Written instruction:
Please transcribe the data below exactly. Leave the pictures out.

[Excerpt from a dataset]
# # #

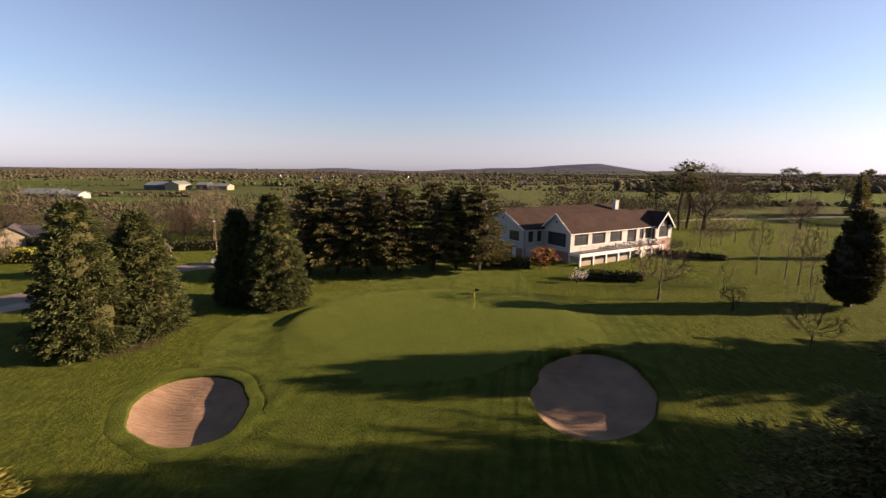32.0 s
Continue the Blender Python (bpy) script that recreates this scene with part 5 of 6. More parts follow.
def wall_run(u0, u1, v, z0, z1, holes, t=0.3, along="u"):
    """A wall of thickness t along one axis, pierced by holes (a0, a1, z0, z1)."""
    us = sorted({u0, u1, *[h[0] for h in holes], *[h[1] for h in holes]})
    zs = sorted({z0, z1, *[h[2] for h in holes], *[h[3] for h in holes]})
    bm, made = bmesh.new(), {}

    def vert(i, k, d):
        if (i, k, d) not in made:
            made[i, k, d] = bm.verts.new((us[i], v + d * t, zs[k]) if along == "u" else (v + d * t, us[i], zs[k]))
        return made[i, k, d]

    def solid(i, k):
        if not (0 <= i < len(us) - 1 and 0 <= k < len(zs) - 1):
            return False
        a, b = (us[i] + us[i + 1]) / 2, (zs[k] + zs[k + 1]) / 2
        return not any(h[0] < a < h[1] and h[2] < b < h[3] for h in holes)
    for i in range(len(us) - 1):
        for k in range(len(zs) - 1):
            if solid(i, k):
                for d in (0, 1):
                    bm.faces.new([vert(i, k, d), vert(i + 1, k, d), vert(i + 1, k + 1, d), vert(i, k + 1, d)])
                for ni, nk, e in ((i - 1, k, ((i, k), (i, k + 1))), (i + 1, k, ((i + 1, k), (i + 1, k + 1))), (i, k - 1, ((i, k), (i + 1, k))), (i, k + 1, ((i, k + 1), (i + 1, k + 1)))):
                    if not solid(ni, nk):
                        bm.faces.new([vert(*e[0], 0), vert(*e[1], 0), vert(*e[1], 1), vert(*e[0], 1)])
    bmesh.ops.recalc_face_normals(bm, faces=bm.faces[:])
    return bm


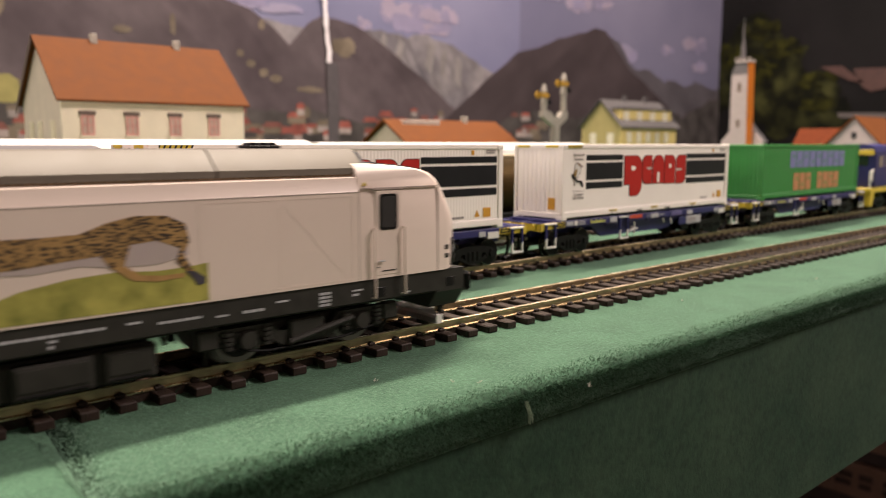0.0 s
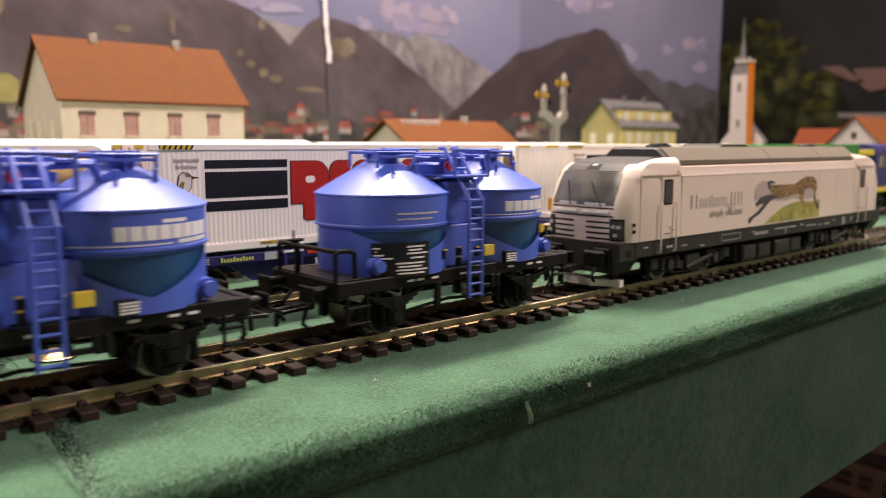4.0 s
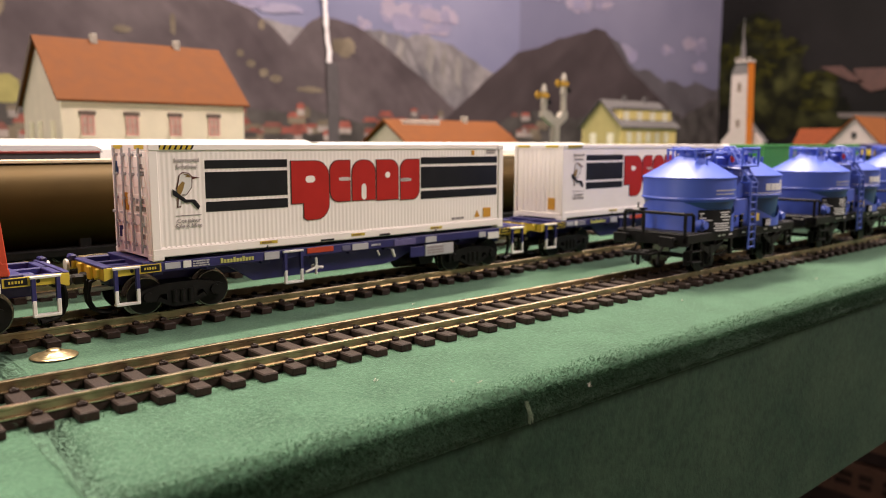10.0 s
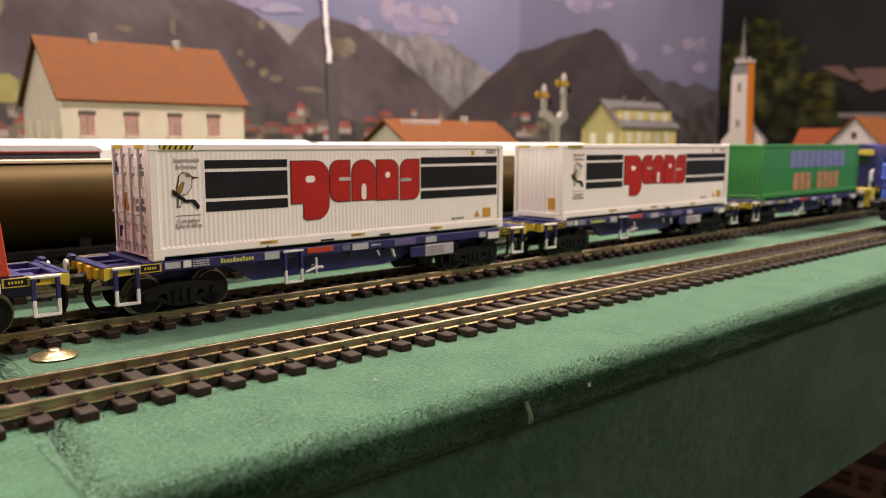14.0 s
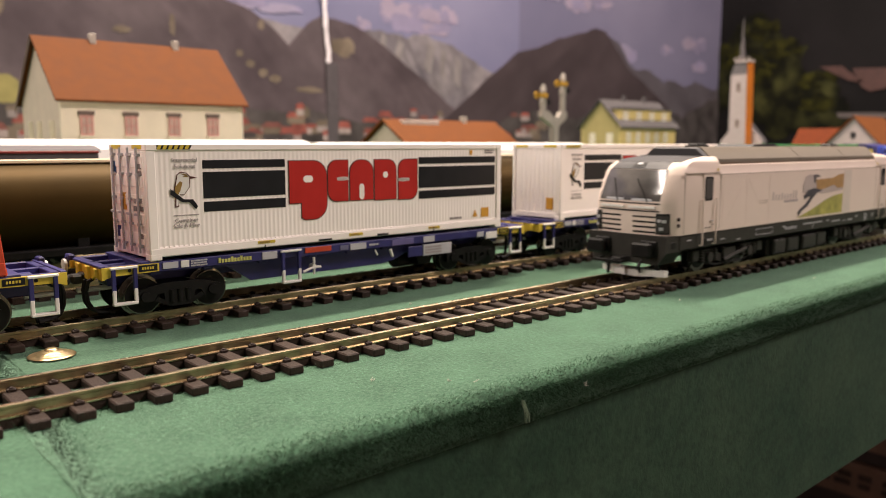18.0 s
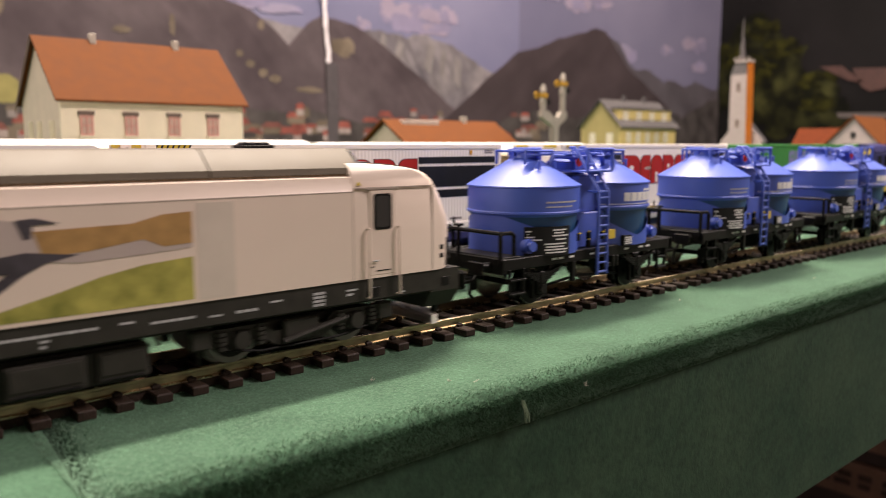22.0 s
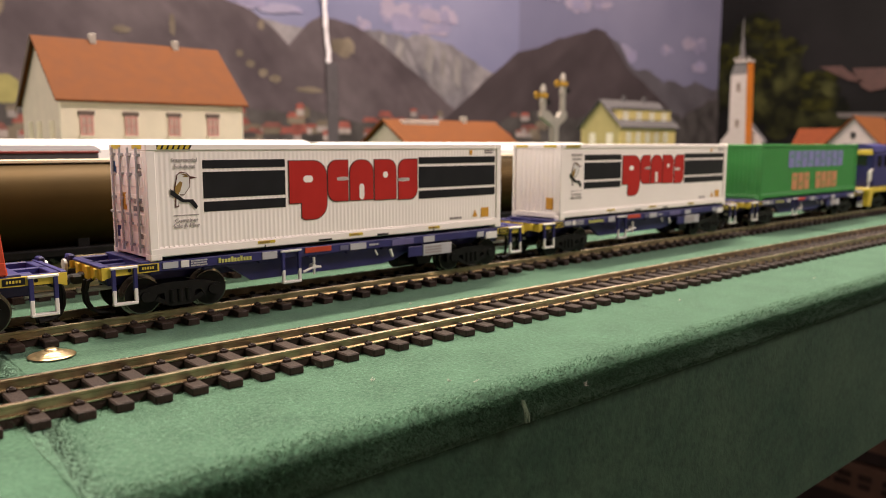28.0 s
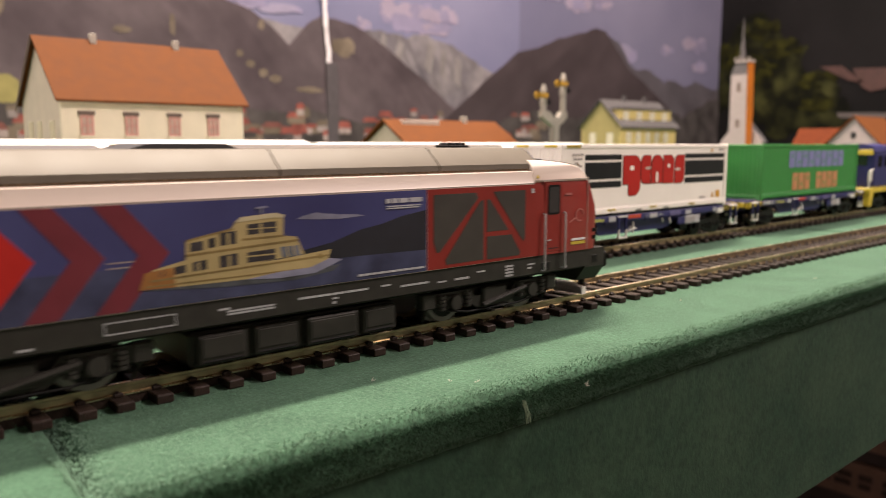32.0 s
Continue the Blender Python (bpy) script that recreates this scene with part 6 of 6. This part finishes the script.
def tank_wagon(m):
    w = thing("tank_wagon", "dark brown cylindrical tank wagon with a pale walkway", "railway wagon", "tank wagons", m)
    bm = bmesh.new()
    cyl(bm, (-72, 0, 30.4), (72, 0, 30.4), 15.2, seg=56)
    for s in (-1, 1):
        cyl(bm, (s * 72, 0, 30.4), (s * 75, 0, 30.4), 15.2, 11.0, seg=56)
    tk = part("tank", bm, BROWN, w, "brown glossy tank")
    boxpart("walkway", (-68, 68, -4.0, 4.0, 45.6, 46.8), mat("walkway_cream", (0.72, 0.62, 0.42), 0.5), tk, "cream walkway on the tank", 0.2)
    boxpart("underframe", (-77, 77, -13, 13, 14.2, 17.0), BLACK, w, "black underframe", 0.4)
    for x in (-60, -30, 0, 30, 60):
        boxpart("saddle", (x - 2, x + 2, -11, 11, 16.5, 22.0), BLACK, w, "", 0.3)
    for x in (-52, 52):
        bogie(w, x)
    return w


for x in (-0.09, 0.075, 0.24):
    tank_wagon(pose(x, 0.128, 0))


def coach(m, x0, x1, top, body_m, roof_m, label, stripe=False):
    w = thing("railway_coach", label, "railway coach", "coaches", m)
    bm = bmesh.new()
    eave = top - 3 if stripe else top - 9
    prism(bm, [(-16, 14), (16, 14), (16.3, 22), (15.6, eave), (-15.6, eave), (-16.3, 22)], x0, x1, "x")
    b = part("body", bm, body_m, w, "painted coach body", smooth=0)
    if stripe:
        boxpart("stripe", (x0, x1, -16.2, 16.2, top - 3.1, top - 2.2), COACHR, b, "thin red line under the roof", 0.1)
    bm = bmesh.new()
    h_ = top - eave
    prism(bm, [(-15.9, eave), (-14.5, top - 0.5 * h_), (-9.5, top - 0.13 * h_), (-3, top), (3, top), (9.5, top - 0.13 * h_), (14.5, top - 0.5 * h_), (15.9, eave)], x0 - 1, x1 + 1, "x")
    part("roof", bm, roof_m, w, "rounded coach roof", smooth=30)
    n = int((x1 - x0) / 18)
    for i in range(n):
        x = x0 + 9 + i * 18
        boxpart("window", (x - 5.5, x + 5.5, -16.5, -15.4, 27, 37), GLASS, b, "coach window", 0.3)
    for x in (x0 + 24, x1 - 24):
        bogie(w, x)
    return w


coach(pose(0, 0.178, 0), -160, 96, 51.6, COACHG, COACHG, "grey coach with a thin red line on a rear track", True)
coach(pose(0, 0.178, 0), 114, 300, 50.6, COACHG, COACHG, "dull grey coach with a red line on a rear track", True)
coach(pose(0, 0.232, 0), -300, -40, 54.2, COACHW, COACHW, "white coach with a shiny white roof on a rear track")
coach(pose(0, 0.232, 0), -30, 230, 54.2, COACHW, COACHW, "white coach with a bright white roof on a rear track")
coach(pose(0, 0.232, 0), 240, 480, 53.0, COACHW, COACHW, "white coach half hidden on a rear track")

# blue and yellow diesel at the head of the container train
d = thing("locomotive", "dark blue diesel locomotive with yellow ends and frame", "locomotive", "locomotives", on_back(0.5905))
bm = bmesh.new()
box(bm, 8, 40, -15, 15, 21, 47, 1.2)
prism(bm, [(-15, 47), (15, 47), (13, 51), (6, 52.6), (-6, 52.6), (-13, 51)], 7, 41, "x")
cabp = part("cab", bm, NAVY, d, "dark blue cab", smooth=0)
for y in (-15.3, 15.0):
    boxpart("cab_window", (14, 22, y, y + 0.3, 36, 44), GLASS, cabp, "cab side window", 0.05)
    boxpart("cab_window", (27, 35, y, y + 0.3, 36, 44), GLASS, cabp, "cab side window", 0.05)
for y in (-10, 3):
    boxpart("cab_window", (7.7, 8.1, y, y + 7, 37, 44), GLASS, cabp, "cab front window", 0.05)
bm = bmesh.new()
box(bm, 40, 190, -12, 12, 21, 46, 1.0)
prism(bm, [(-12, 46), (12, 46), (9, 49.5), (-9, 49.5)], 40, 190, "x")
part("hood", bm, mat("loco_violet_blue", (0.06, 0.06, 0.20), 0.4, var=0.1), d, "blue engine hood", smooth=0)
boxpart("footplate", (0, 196, -15.5, 15.5, 17.6, 21.0), YELLOW, d, "yellow footplate", 0.4)
boxpart("nose_panel", (6.6, 8.0, -14, 14, 44.6, 48.5), YELLOW, cabp, "yellow panel over the windows", 0.2)
for y in (-13.5, 13.5):
    bm = bmesh.new()
    prism(bm, [(1, 18), (9, 18), (5, 8), (1, 8)], min(y - 2, y + 2), max(y - 2, y + 2))
    part("steps", bm, YELLOW, d, "yellow corner steps", smooth=0)
for y in (-14.6, 14.6):
    bm = bmesh.new()
    wire(bm, [(1, y, 20), (1, y, 33), (7, y, 34)], 0.6)
    box(bm, 0.4, 4.0, y - 0.8, y + 0.8, 26, 33, 0.2)
    part("hand_rail", bm, STEELW, d, "white hand rail and plate")
bm = bmesh.new()
box(bm, 60, 130, -13, 13, 6.5, 17, 1.0)
part("fuel_tank", bm, BLACK, d, smooth=0)
for x in (28, 166):
    bogie(d, x)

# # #

Right answer:
32.0 s
Continue the Blender Python (bpy) script that recreates this scene with part 5 of 6. More parts follow.
def wall_run(u0, u1, v, z0, z1, holes, t=0.3, along="u"):
    """A wall of thickness t along one axis, pierced by holes (a0, a1, z0, z1)."""
    us = sorted({u0, u1, *[h[0] for h in holes], *[h[1] for h in holes]})
    zs = sorted({z0, z1, *[h[2] for h in holes], *[h[3] for h in holes]})
    bm, made = bmesh.new(), {}

    def vert(i, k, d):
        if (i, k, d) not in made:
            made[i, k, d] = bm.verts.new((us[i], v + d * t, zs[k]) if along == "u" else (v + d * t, us[i], zs[k]))
        return made[i, k, d]

    def solid(i, k):
        if not (0 <= i < len(us) - 1 and 0 <= k < len(zs) - 1):
            return False
        a, b = (us[i] + us[i + 1]) / 2, (zs[k] + zs[k + 1]) / 2
        return not any(h[0] < a < h[1] and h[2] < b < h[3] for h in holes)
    for i in range(len(us) - 1):
        for k in range(len(zs) - 1):
            if solid(i, k):
                for d in (0, 1):
                    bm.faces.new([vert(i, k, d), vert(i + 1, k, d), vert(i + 1, k + 1, d), vert(i, k + 1, d)])
                for ni, nk, e in ((i - 1, k, ((i, k), (i, k + 1))), (i + 1, k, ((i + 1, k), (i + 1, k + 1))), (i, k - 1, ((i, k), (i + 1, k))), (i, k + 1, ((i, k + 1), (i + 1, k + 1)))):
                    if not solid(ni, nk):
                        bm.faces.new([vert(*e[0], 0), vert(*e[1], 0), vert(*e[1], 1), vert(*e[0], 1)])
    bmesh.ops.recalc_face_normals(bm, faces=bm.faces[:])
    return bm


0.0 s
4.0 s
10.0 s
14.0 s
18.0 s
22.0 s
28.0 s
32.0 s
Continue the Blender Python (bpy) script that recreates this scene with part 6 of 6. This part finishes the script.
def tank_wagon(m):
    w = thing("tank_wagon", "dark brown cylindrical tank wagon with a pale walkway", "railway wagon", "tank wagons", m)
    bm = bmesh.new()
    cyl(bm, (-72, 0, 30.4), (72, 0, 30.4), 15.2, seg=56)
    for s in (-1, 1):
        cyl(bm, (s * 72, 0, 30.4), (s * 75, 0, 30.4), 15.2, 11.0, seg=56)
    tk = part("tank", bm, BROWN, w, "brown glossy tank")
    boxpart("walkway", (-68, 68, -4.0, 4.0, 45.6, 46.8), mat("walkway_cream", (0.72, 0.62, 0.42), 0.5), tk, "cream walkway on the tank", 0.2)
    boxpart("underframe", (-77, 77, -13, 13, 14.2, 17.0), BLACK, w, "black underframe", 0.4)
    for x in (-60, -30, 0, 30, 60):
        boxpart("saddle", (x - 2, x + 2, -11, 11, 16.5, 22.0), BLACK, w, "", 0.3)
    for x in (-52, 52):
        bogie(w, x)
    return w


for x in (-0.09, 0.075, 0.24):
    tank_wagon(pose(x, 0.128, 0))


def coach(m, x0, x1, top, body_m, roof_m, label, stripe=False):
    w = thing("railway_coach", label, "railway coach", "coaches", m)
    bm = bmesh.new()
    eave = top - 3 if stripe else top - 9
    prism(bm, [(-16, 14), (16, 14), (16.3, 22), (15.6, eave), (-15.6, eave), (-16.3, 22)], x0, x1, "x")
    b = part("body", bm, body_m, w, "painted coach body", smooth=0)
    if stripe:
        boxpart("stripe", (x0, x1, -16.2, 16.2, top - 3.1, top - 2.2), COACHR, b, "thin red line under the roof", 0.1)
    bm = bmesh.new()
    h_ = top - eave
    prism(bm, [(-15.9, eave), (-14.5, top - 0.5 * h_), (-9.5, top - 0.13 * h_), (-3, top), (3, top), (9.5, top - 0.13 * h_), (14.5, top - 0.5 * h_), (15.9, eave)], x0 - 1, x1 + 1, "x")
    part("roof", bm, roof_m, w, "rounded coach roof", smooth=30)
    n = int((x1 - x0) / 18)
    for i in range(n):
        x = x0 + 9 + i * 18
        boxpart("window", (x - 5.5, x + 5.5, -16.5, -15.4, 27, 37), GLASS, b, "coach window", 0.3)
    for x in (x0 + 24, x1 - 24):
        bogie(w, x)
    return w


coach(pose(0, 0.178, 0), -160, 96, 51.6, COACHG, COACHG, "grey coach with a thin red line on a rear track", True)
coach(pose(0, 0.178, 0), 114, 300, 50.6, COACHG, COACHG, "dull grey coach with a red line on a rear track", True)
coach(pose(0, 0.232, 0), -300, -40, 54.2, COACHW, COACHW, "white coach with a shiny white roof on a rear track")
coach(pose(0, 0.232, 0), -30, 230, 54.2, COACHW, COACHW, "white coach with a bright white roof on a rear track")
coach(pose(0, 0.232, 0), 240, 480, 53.0, COACHW, COACHW, "white coach half hidden on a rear track")

# blue and yellow diesel at the head of the container train
d = thing("locomotive", "dark blue diesel locomotive with yellow ends and frame", "locomotive", "locomotives", on_back(0.5905))
bm = bmesh.new()
box(bm, 8, 40, -15, 15, 21, 47, 1.2)
prism(bm, [(-15, 47), (15, 47), (13, 51), (6, 52.6), (-6, 52.6), (-13, 51)], 7, 41, "x")
cabp = part("cab", bm, NAVY, d, "dark blue cab", smooth=0)
for y in (-15.3, 15.0):
    boxpart("cab_window", (14, 22, y, y + 0.3, 36, 44), GLASS, cabp, "cab side window", 0.05)
    boxpart("cab_window", (27, 35, y, y + 0.3, 36, 44), GLASS, cabp, "cab side window", 0.05)
for y in (-10, 3):
    boxpart("cab_window", (7.7, 8.1, y, y + 7, 37, 44), GLASS, cabp, "cab front window", 0.05)
bm = bmesh.new()
box(bm, 40, 190, -12, 12, 21, 46, 1.0)
prism(bm, [(-12, 46), (12, 46), (9, 49.5), (-9, 49.5)], 40, 190, "x")
part("hood", bm, mat("loco_violet_blue", (0.06, 0.06, 0.20), 0.4, var=0.1), d, "blue engine hood", smooth=0)
boxpart("footplate", (0, 196, -15.5, 15.5, 17.6, 21.0), YELLOW, d, "yellow footplate", 0.4)
boxpart("nose_panel", (6.6, 8.0, -14, 14, 44.6, 48.5), YELLOW, cabp, "yellow panel over the windows", 0.2)
for y in (-13.5, 13.5):
    bm = bmesh.new()
    prism(bm, [(1, 18), (9, 18), (5, 8), (1, 8)], min(y - 2, y + 2), max(y - 2, y + 2))
    part("steps", bm, YELLOW, d, "yellow corner steps", smooth=0)
for y in (-14.6, 14.6):
    bm = bmesh.new()
    wire(bm, [(1, y, 20), (1, y, 33), (7, y, 34)], 0.6)
    box(bm, 0.4, 4.0, y - 0.8, y + 0.8, 26, 33, 0.2)
    part("hand_rail", bm, STEELW, d, "white hand rail and plate")
bm = bmesh.new()
box(bm, 60, 130, -13, 13, 6.5, 17, 1.0)
part("fuel_tank", bm, BLACK, d, smooth=0)
for x in (28, 166):
    bogie(d, x)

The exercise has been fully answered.